▶ [What the exercise asks]: Copy every line of the data that includes the string "Euler".

Start of Given material

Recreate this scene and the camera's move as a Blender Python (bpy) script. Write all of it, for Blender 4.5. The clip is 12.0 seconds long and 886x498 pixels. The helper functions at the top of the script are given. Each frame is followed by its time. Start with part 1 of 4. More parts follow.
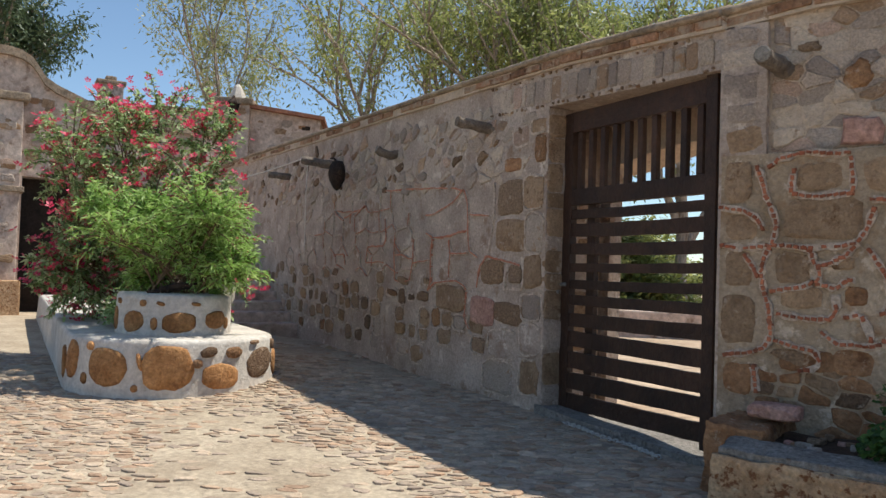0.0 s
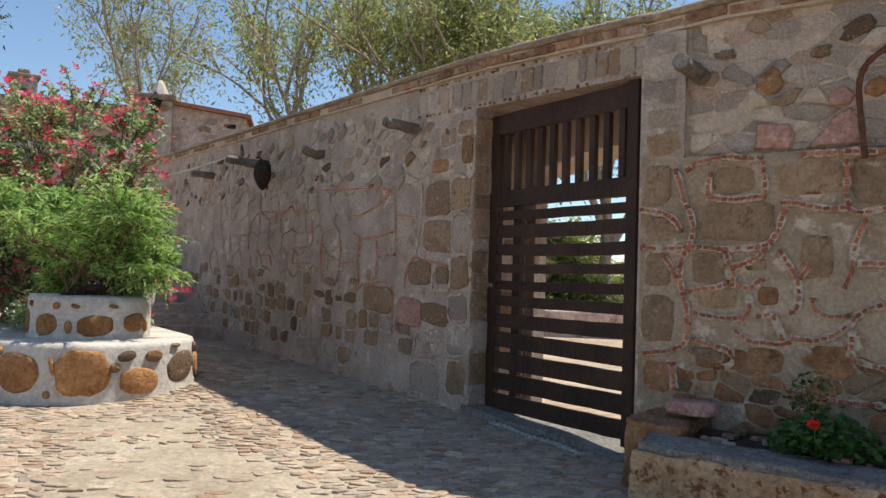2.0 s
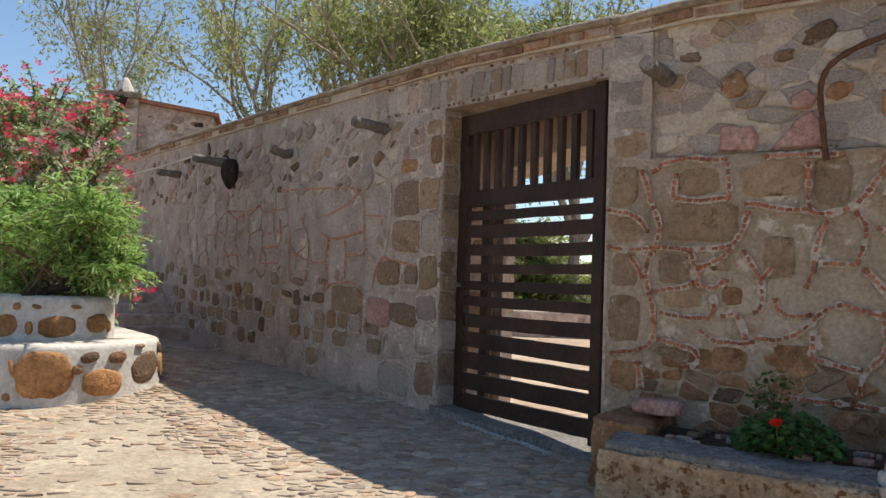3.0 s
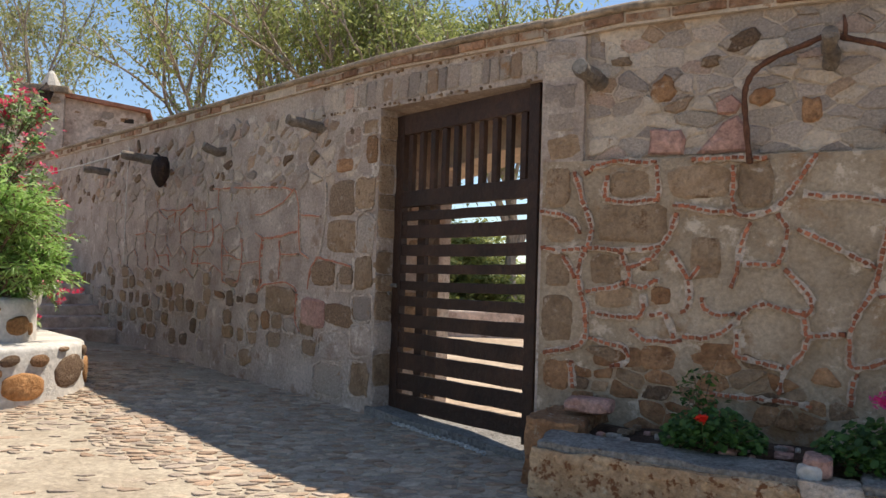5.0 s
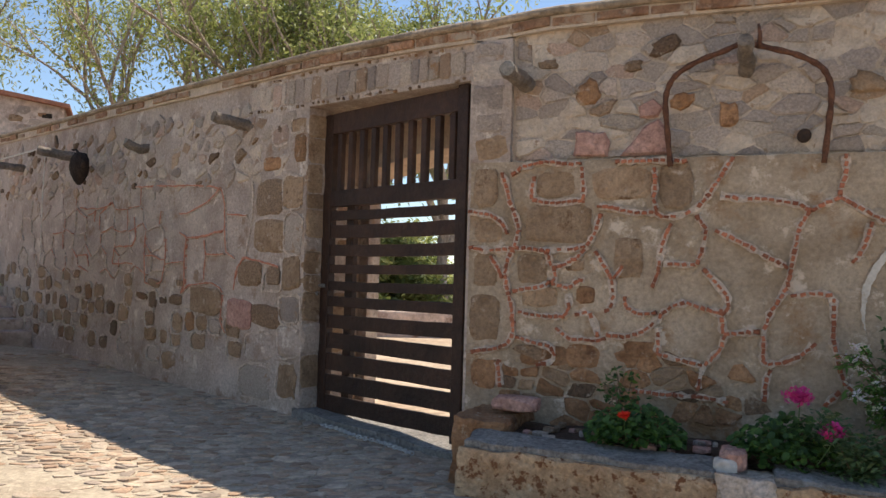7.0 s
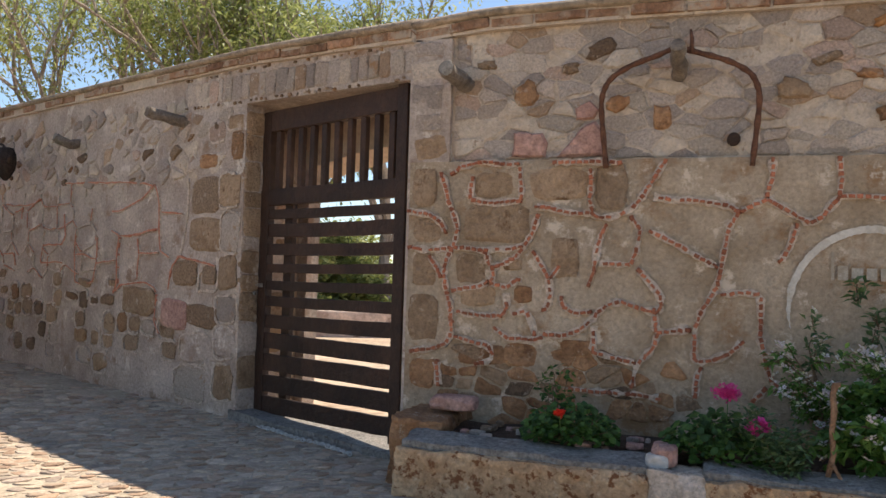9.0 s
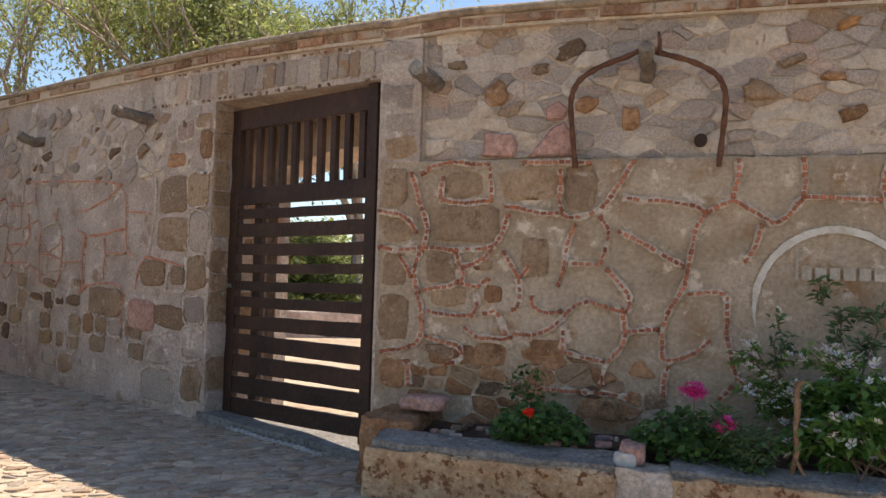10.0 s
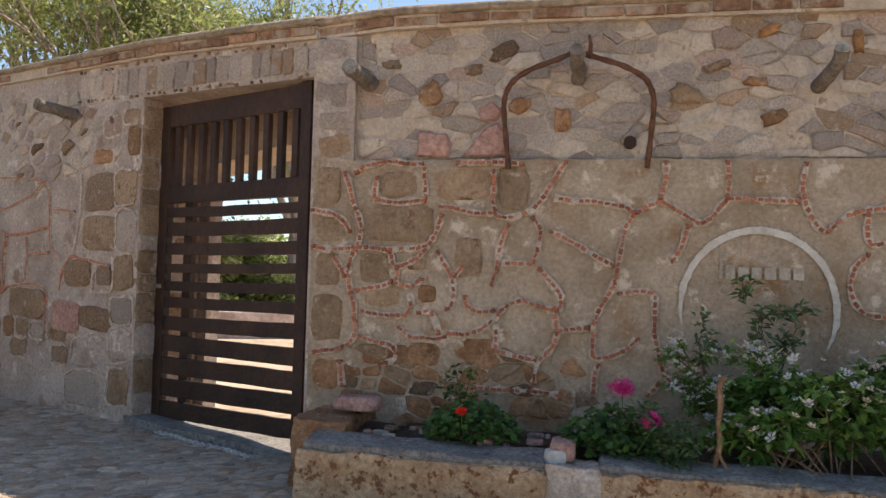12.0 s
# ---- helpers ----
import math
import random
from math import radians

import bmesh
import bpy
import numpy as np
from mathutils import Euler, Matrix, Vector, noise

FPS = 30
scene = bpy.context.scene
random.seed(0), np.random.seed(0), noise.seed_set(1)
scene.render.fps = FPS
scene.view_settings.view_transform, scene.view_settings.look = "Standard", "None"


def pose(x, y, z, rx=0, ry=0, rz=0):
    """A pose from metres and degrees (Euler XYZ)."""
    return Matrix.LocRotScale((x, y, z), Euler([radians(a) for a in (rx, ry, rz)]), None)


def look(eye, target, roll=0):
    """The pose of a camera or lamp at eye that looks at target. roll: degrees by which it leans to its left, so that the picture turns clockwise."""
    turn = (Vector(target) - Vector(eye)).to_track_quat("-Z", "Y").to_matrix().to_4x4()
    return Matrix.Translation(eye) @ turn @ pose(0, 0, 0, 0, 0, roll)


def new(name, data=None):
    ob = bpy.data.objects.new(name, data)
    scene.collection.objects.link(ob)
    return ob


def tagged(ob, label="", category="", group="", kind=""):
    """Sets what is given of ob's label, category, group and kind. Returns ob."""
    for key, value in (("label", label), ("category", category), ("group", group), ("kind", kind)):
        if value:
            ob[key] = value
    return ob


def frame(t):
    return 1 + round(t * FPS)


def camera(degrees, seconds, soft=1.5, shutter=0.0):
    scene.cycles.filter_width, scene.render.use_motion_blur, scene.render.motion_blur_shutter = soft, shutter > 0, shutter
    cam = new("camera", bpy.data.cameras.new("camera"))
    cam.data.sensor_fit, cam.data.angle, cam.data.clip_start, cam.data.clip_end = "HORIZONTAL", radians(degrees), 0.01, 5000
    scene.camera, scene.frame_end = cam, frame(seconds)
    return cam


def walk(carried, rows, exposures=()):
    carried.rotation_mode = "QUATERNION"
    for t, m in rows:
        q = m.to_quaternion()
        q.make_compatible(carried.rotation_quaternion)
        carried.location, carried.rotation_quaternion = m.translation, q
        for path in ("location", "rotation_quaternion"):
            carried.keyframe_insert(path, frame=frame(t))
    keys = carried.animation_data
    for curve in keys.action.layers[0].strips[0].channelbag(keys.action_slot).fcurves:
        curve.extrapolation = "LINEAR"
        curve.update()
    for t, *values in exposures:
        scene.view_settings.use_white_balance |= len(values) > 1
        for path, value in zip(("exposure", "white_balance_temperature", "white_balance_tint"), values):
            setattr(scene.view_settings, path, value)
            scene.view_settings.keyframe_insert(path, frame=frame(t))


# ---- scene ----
cam = camera(58.5, 12.0, soft=1.5)
PATH = [
    (0.0, pose(-0.036, -0.050, 1.000, 91.821, -1.937, 37.524)),
    (0.5, pose(-0.035, -0.045, 1.000, 91.870, -1.952, 36.203)),
    (1.0, pose(-0.033, -0.041, 1.000, 91.939, -1.897, 34.818)),
    (1.5, pose(-0.031, -0.036, 1.000, 92.005, -1.891, 33.494)),
    (2.0, pose(-0.028, -0.032, 1.000, 92.061, -1.854, 32.416)),
    (2.5, pose(-0.026, -0.027, 1.000, 92.084, -1.817, 31.430)),
    (3.0, pose(-0.023, -0.023, 1.000, 92.143, -1.877, 30.238)),
    (5.0, pose(-0.009, -0.007, 1.000, 92.313, -1.822, 25.783)),
    (5.5, pose(-0.004, -0.004, 1.000, 92.368, -1.790, 24.497)),
    (6.0, pose(0.000, 0.000, 1.000, 92.408, -1.748, 23.221)),
    (6.5, pose(0.005, 0.004, 1.000, 92.440, -1.724, 22.036)),
    (7.0, pose(0.010, 0.007, 1.000, 92.476, -1.688, 20.895)),
    (9.0, pose(0.032, 0.020, 1.000, 92.570, -1.685, 16.789)),
    (9.5, pose(0.038, 0.023, 1.000, 92.597, -1.638, 15.757)),
    (10.0, pose(0.045, 0.026, 1.000, 92.626, -1.599, 14.826)),
    (10.5, pose(0.052, 0.028, 1.000, 92.642, -1.559, 13.784)),
    (11.0, pose(0.059, 0.031, 1.000, 92.663, -1.542, 12.706)),
    (11.5, pose(0.066, 0.034, 1.000, 92.697, -1.513, 11.545)),
    (12.0, pose(0.074, 0.036, 1.000, 92.730, -1.453, 10.455)),
]
walk(cam, PATH, [(0.0, 0.28, 6480, 5), (3.0, 0.38, 6560, 6), (6.5, 0.56, 6760, 8), (12.0, 0.80, 6980, 10)])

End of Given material

▶ [Answer to this exercise]:
from mathutils import Euler, Matrix, Vector, noise
    """A pose from metres and degrees (Euler XYZ)."""
    return Matrix.LocRotScale((x, y, z), Euler([radians(a) for a in (rx, ry, rz)]), None)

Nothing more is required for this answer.